- [Task objective] From the first line of the listing below, retype each line up to and including the one with "scale=60, fine=900, bump=0.3)"; pictures stay out.

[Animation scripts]
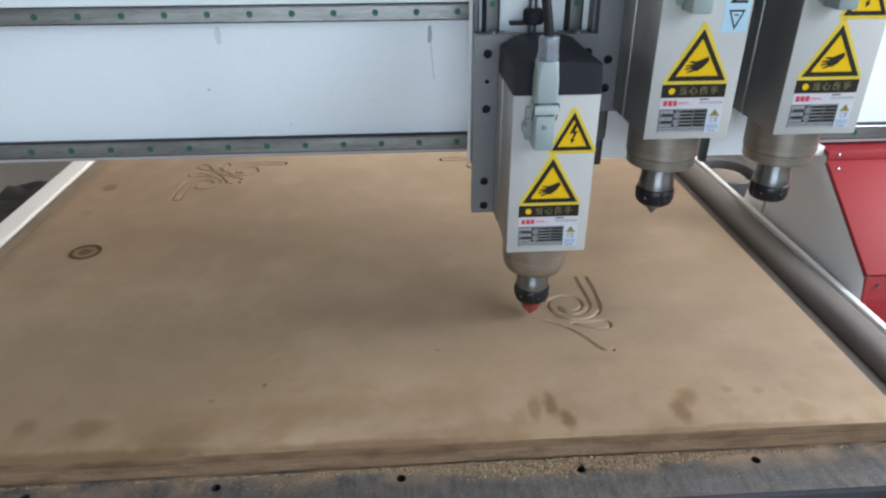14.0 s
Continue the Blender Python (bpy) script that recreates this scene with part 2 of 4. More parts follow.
M_OLDCUT = surface("mdf_older_cut", (0.36, 0.260, 0.165), (0.46, 0.345, 0.228), 0.85, scale=60, fine=900, bump=0.3)


def worn_edge_material(name, dark, light, wet):
    """A sawn board edge: thin bands along the board, soaked patches and crumbs."""
    m, t, b = nodes_of(name)
    N, K = t.nodes, t.links
    tc = N.new("ShaderNodeTexCoord")
    outs = []
    for stretch, s, d in (((4, 1, 170), 1.0, 4.0), ((1, 1, 3), 16.0, 5.0), ((1, 1, 1), 420.0, 3.0)):
        mp, n = N.new("ShaderNodeMapping"), N.new("ShaderNodeTexNoise")
        mp.inputs["Scale"].default_value = stretch
        n.inputs["Scale"].default_value, n.inputs["Detail"].default_value = s, d
        K.new(tc.outputs["Object"], mp.inputs["Vector"])
        K.new(mp.outputs["Vector"], n.inputs["Vector"])
        outs.append(n.outputs["Fac"])
    mixf = N.new("ShaderNodeMix")
    mixf.inputs["Factor"].default_value = 0.3
    K.new(outs[0], mixf.inputs["A"])
    K.new(outs[2], mixf.inputs["B"])
    ramp = N.new("ShaderNodeValToRGB")
    ramp.color_ramp.elements[0].position, ramp.color_ramp.elements[0].color = 0.30, rgb(dark)
    ramp.color_ramp.elements[1].position, ramp.color_ramp.elements[1].color = 0.70, rgb(light)
    K.new(mixf.outputs["Result"], ramp.inputs["Fac"])
    mr, mx = N.new("ShaderNodeMapRange"), N.new("ShaderNodeMix")
    mr.inputs["From Min"].default_value, mr.inputs["From Max"].default_value, mr.inputs["To Max"].default_value = 0.47, 0.68, 0.8
    mx.data_type = "RGBA"
    mx.inputs["B"].default_value = rgb(wet)
    K.new(outs[1], mr.inputs["Value"])
    K.new(mr.outputs["Result"], mx.inputs["Factor"])
    K.new(ramp.outputs["Color"], mx.inputs["A"])
    K.new(mx.outputs["Result"], b.inputs["Base Color"])
    b.inputs["Roughness"].default_value = 0.82
    bp = N.new("ShaderNodeBump")
    bp.inputs["Strength"].default_value, bp.inputs["Distance"].default_value = 0.25, 0.001
    K.new(mixf.outputs["Result"], bp.inputs["Height"])
    K.new(bp.outputs["Normal"], b.inputs["Normal"])
    return m


M_EDGE = worn_edge_material("mdf_edge", (0.165, 0.096, 0.050), (0.230, 0.142, 0.078), (0.100, 0.054, 0.028))
M_SPOIL = worn_edge_material("old_board_edge", (0.190, 0.115, 0.064), (0.260, 0.167, 0.098), (0.115, 0.064, 0.034))
M_SCORCH = surface("scorched_board", (0.095, 0.048, 0.020), (0.20, 0.110, 0.050), 0.8, scale=60, fine=500, bump=0.3)
M_DUST, dust_tree, dust_node = nodes_of("sawdust")
island = dust_tree.nodes.new("ShaderNodeNewGeometry")
dust_ramp = dust_tree.nodes.new("ShaderNodeValToRGB")
dust_ramp.color_ramp.elements[0].color, dust_ramp.color_ramp.elements[1].color = rgb((0.15, 0.098, 0.055)), rgb((0.40, 0.290, 0.185))
dust_tree.links.new(island.outputs["Random Per Island"], dust_ramp.inputs["Fac"])
dust_tree.links.new(dust_ramp.outputs["Color"], dust_node.inputs["Base Color"])
dust_node.inputs["Roughness"].default_value = 0.9


def bed_material():
    """Grey ground plate: streaks across it, oily dark blotches, and dust that lies in patches."""
    m, t, b = nodes_of("grey_bed_plate")
    N, K = t.nodes, t.links
    tc = N.new("ShaderNodeTexCoord")

    def noise_out(stretch, s, d):
        mp, n = N.new("ShaderNodeMapping"), N.new("ShaderNodeTexNoise")
        mp.inputs["Scale"].default_value = stretch
        n.inputs["Scale"].default_value, n.inputs["Detail"].default_value = s, d
        K.new(tc.outputs["Object"], mp.inputs["Vector"])
        K.new(mp.outputs["Vector"], n.inputs["Vector"])
        return n.outputs["Fac"]

    streak, blotch, dust, speck = noise_out((5, 1.0, 1), 26.0, 7.0), noise_out((1, 1, 1), 24.0, 6.0), noise_out((1, 1.6, 1), 34.0, 8.0), noise_out((1, 1, 1), 330.0, 3.0)
    ramp = N.new("ShaderNodeValToRGB")
    ramp.color_ramp.elements[0].position, ramp.color_ramp.elements[0].color = 0.26, rgb((0.046, 0.043, 0.041))
    ramp.color_ramp.elements[1].position, ramp.color_ramp.elements[1].color = 0.76, rgb((0.108, 0.101, 0.094))
    K.new(streak, ramp.inputs["Fac"])
    colour = ramp.outputs["Color"]
    for src, lo, hi, amount, tone in ((blotch, 0.50, 0.70, 0.6, (0.040, 0.037, 0.034)), (dust, 0.52, 0.74, 0.4, (0.17, 0.15, 0.14)), (speck, 0.58, 0.70, 0.55, (0.23, 0.19, 0.16))):
        mr, mx = N.new("ShaderNodeMapRange"), N.new("ShaderNodeMix")
        mr.inputs["From Min"].default_value, mr.inputs["From Max"].default_value, mr.inputs["To Max"].default_value = lo, hi, amount
        mx.data_type = "RGBA"
        mx.inputs["B"].default_value = rgb(tone)
        K.new(src, mr.inputs["Value"])
        K.new(mr.outputs["Result"], mx.inputs["Factor"])
        K.new(colour, mx.inputs["A"])
        colour = mx.outputs["Result"]
    # brown powder that lies along the board's foot, thinning outwards
    sep, near, film, mx = N.new("ShaderNodeSeparateXYZ"), N.new("ShaderNodeMapRange"), N.new("ShaderNodeMath"), N.new("ShaderNodeMix")
    K.new(tc.outputs["Object"], sep.inputs["Vector"])
    K.new(sep.outputs["Y"], near.inputs["Value"])
    near.inputs["From Min"].default_value, near.inputs["From Max"].default_value = -0.034, -0.002
    film.operation = "MULTIPLY"
    clumps = N.new("ShaderNodeMapRange")
    clumps.inputs["From Min"].default_value, clumps.inputs["From Max"].default_value = 0.40, 0.66
    K.new(noise_out((1, 1.5, 1), 20.0, 7.0), clumps.inputs["Value"])
    K.new(near.outputs["Result"], film.inputs[0])
    K.new(clumps.outputs["Result"], film.inputs[1])
    mx.data_type = "RGBA"
    mx.inputs["B"].default_value = rgb((0.30, 0.205, 0.135))
    K.new(film.outputs["Value"], mx.inputs["Factor"])
    K.new(colour, mx.inputs["A"])
    colour = mx.outputs["Result"]
    K.new(colour, b.inputs["Base Color"])
    b.inputs["Roughness"].default_value, b.inputs["Specular IOR Level"].default_value = 0.62, 0.35
    bp = N.new("ShaderNodeBump")
    bp.inputs["Strength"].default_value, bp.inputs["Distance"].default_value = 0.3, 0.001
    K.new(speck, bp.inputs["Height"])
    K.new(bp.outputs["Normal"], b.inputs["Normal"])
    return m


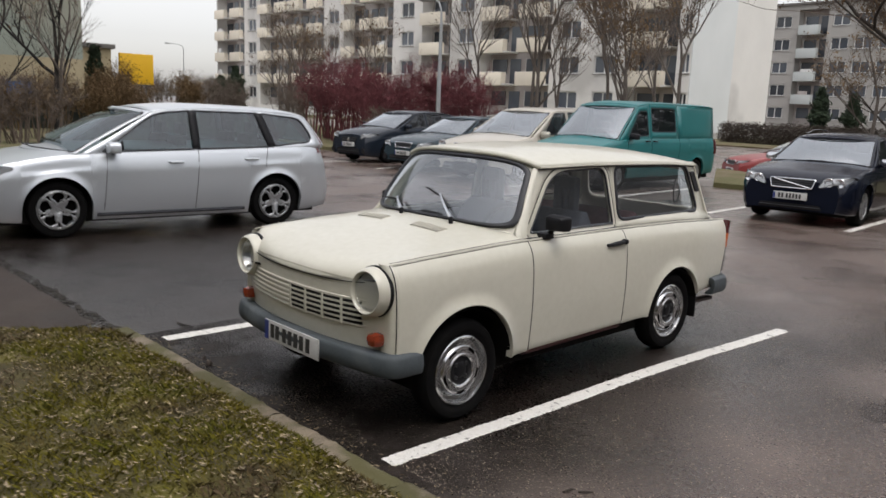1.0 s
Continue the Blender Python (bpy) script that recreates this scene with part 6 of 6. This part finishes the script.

- [Exercise response]
14.0 s
Continue the Blender Python (bpy) script that recreates this scene with part 2 of 4. More parts follow.
M_OLDCUT = surface("mdf_older_cut", (0.36, 0.260, 0.165), (0.46, 0.345, 0.228), 0.85, scale=60, fine=900, bump=0.3)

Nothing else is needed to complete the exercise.